出演は、爆笑問題(太田・田中)と向田和子さん(「森繁の重役読本」の台本を書いていた故・向田邦子さんの妹)、それに「森繁の重役読本」という番組を今も引き継いだ形で放送している「小沢昭一的こころ」の小沢昭一さん、の4人です。

委員の主な発言

★森繁さんの一人芝居がさすがというか、よくこんなにも出来るものだなと、あらためて感心しました。
★当時の番組にホテルオークラのCMが流れていたのが懐かしい感じで、今回の特番にもホテルオークラの提供がついていて、新旧のCMに落差があって面白かった。
★メディアはいっぱいあるけれど、これから生き残るメディアは、そのメディアでしかやれない企画をやるしかないのだと感じました。「重役読本」もこの座談会も、テレビや本ではなく、ラジオでしか出来ない番組だと思いました。
★音楽の世界でも、これから先、もしそれを聞く人がいなくなったら、それはこの世から失われてしまうのだ、と思うことがよくあります。それは文化として何か寂しい気がします。ラジオの番組でも、今の放送とはまるで違うものであっても、こういうものがあって今があるという、ひとつの歴史観みたいなものを維持しながらラジオというものが存在していてほしい、と思います。
★森繁さんを語る小沢昭一、森繁さんを語る太田光という、そちらの比重が多いように感じました。
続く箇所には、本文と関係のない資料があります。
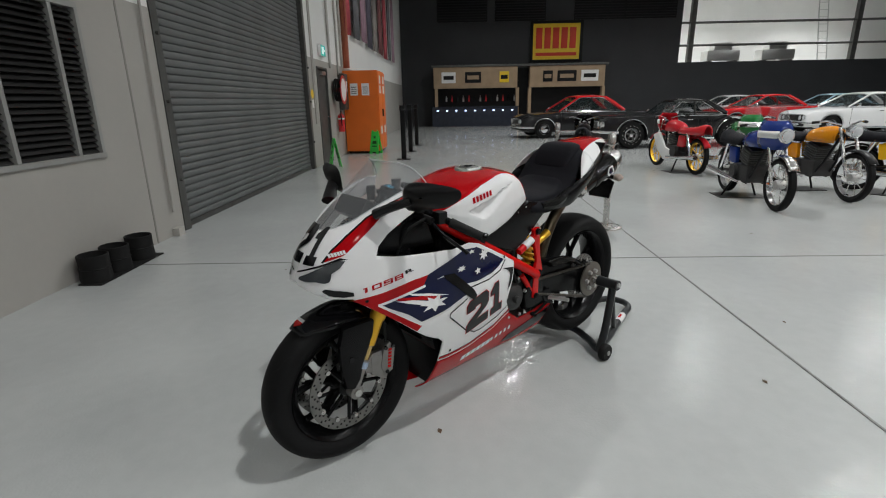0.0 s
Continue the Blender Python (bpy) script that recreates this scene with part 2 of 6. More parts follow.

もっと森繁久弥そのものにフォーカスされた番組を聴きたかった。
★トークが緩かったので、どうしてもっと素材だけを集められないのかと感じましたが、(当時のテープが)9本しか残っていないのでは仕方なかったのでしょうか。
★トークの緩さを回避するためには、森繁久弥という存在についてもっと突っ込む、「重役読本」の時代、昭和の時代とは何だったのかということにももう少し突っ込む、そうしないとトークをしている意味がないような気がしました。この番組の魅力は、実はアフタートークの部分にあるのではなくて、素材の魅力に非常に大きく依存している気がしました、
★森繁さんの存在なしに「重役読本」は考えられなかっただろうと思いますし、小沢昭一さんの番組も素晴らしいけれど、森繁さんの番組があって「小沢昭一的こころ」という番組が成立したんだろうと思います。
★森繁さんという人は、芝居も喋りも全部生そのものという気がします。表情や動き、目の配り、そういったものが、日常お茶を飲んだり、座談している時も、ラジオや映画や芝居に出ている時も、ほとんど何ひとつ変わらずにやっている人なんだろう、と感じました。それは森繁さんそのものが自然だからだと思うのです。
★森繁さんと向田さんが素晴らしいのは言うまでもありませんが、この二人の組み合わせを考えた人も偉いと思いました。
★この番組を聴いて感じたのは、自分たちの世代ではなく若い人たちはこの番組を聴いただろうか、どう感じただろうか、それを一番聞いてみたいと思いました。
★若い人たちがこれを聴くかどうかということが大切で、そのためには、森繁久弥とは何なのか、向田邦子とは何なのか、これをもう少し若い人たちにアクセスしやすいように、どこかに階段を作っておく必要があるのではないかと思いました。
★今回の「重役読本」は、森繁さんが亡くなったから出てきたものですが、こういうものがもっと日常的に放送されていたらいいな、と思わせてくれる番組でした。
★古いものを今見直すことの意味について、考えさせられる番組でした。こういう番組が今後もあればいいなと思いました。